> STATED EXERCISE
Write the lines out again, from the top of the material to the line containing "BLACK, GREY)[paint]], 25)", pictures excluded.

-- Start SUPPLIED MATERIAL --

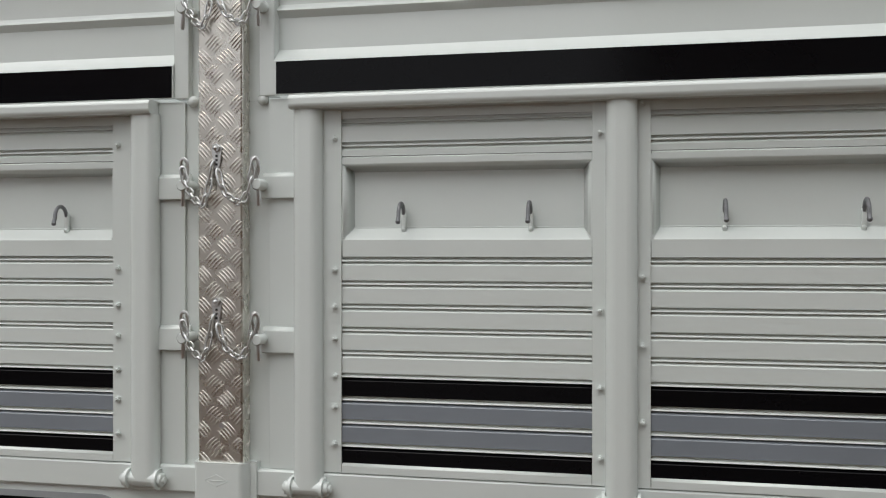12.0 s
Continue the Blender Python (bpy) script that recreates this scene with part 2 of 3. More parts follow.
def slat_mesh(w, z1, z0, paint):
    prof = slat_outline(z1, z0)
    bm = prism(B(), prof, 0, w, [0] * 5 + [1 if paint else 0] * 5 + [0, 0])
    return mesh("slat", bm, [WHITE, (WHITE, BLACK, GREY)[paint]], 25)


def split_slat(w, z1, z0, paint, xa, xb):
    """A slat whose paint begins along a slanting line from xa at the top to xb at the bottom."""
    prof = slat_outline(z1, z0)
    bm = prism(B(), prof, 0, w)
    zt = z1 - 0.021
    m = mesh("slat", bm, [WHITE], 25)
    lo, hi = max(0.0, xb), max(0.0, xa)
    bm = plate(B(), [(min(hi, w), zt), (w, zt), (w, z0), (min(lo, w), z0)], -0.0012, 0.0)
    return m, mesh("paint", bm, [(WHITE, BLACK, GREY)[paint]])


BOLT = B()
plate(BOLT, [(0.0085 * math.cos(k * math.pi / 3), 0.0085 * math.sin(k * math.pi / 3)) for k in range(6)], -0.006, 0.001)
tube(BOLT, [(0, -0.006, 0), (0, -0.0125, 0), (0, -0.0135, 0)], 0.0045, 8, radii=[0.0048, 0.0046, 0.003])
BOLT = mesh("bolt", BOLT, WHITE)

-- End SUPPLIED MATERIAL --

> RESULT
12.0 s
Continue the Blender Python (bpy) script that recreates this scene with part 2 of 3. More parts follow.
def slat_mesh(w, z1, z0, paint):
    prof = slat_outline(z1, z0)
    bm = prism(B(), prof, 0, w, [0] * 5 + [1 if paint else 0] * 5 + [0, 0])
    return mesh("slat", bm, [WHITE, (WHITE, BLACK, GREY)[paint]], 25)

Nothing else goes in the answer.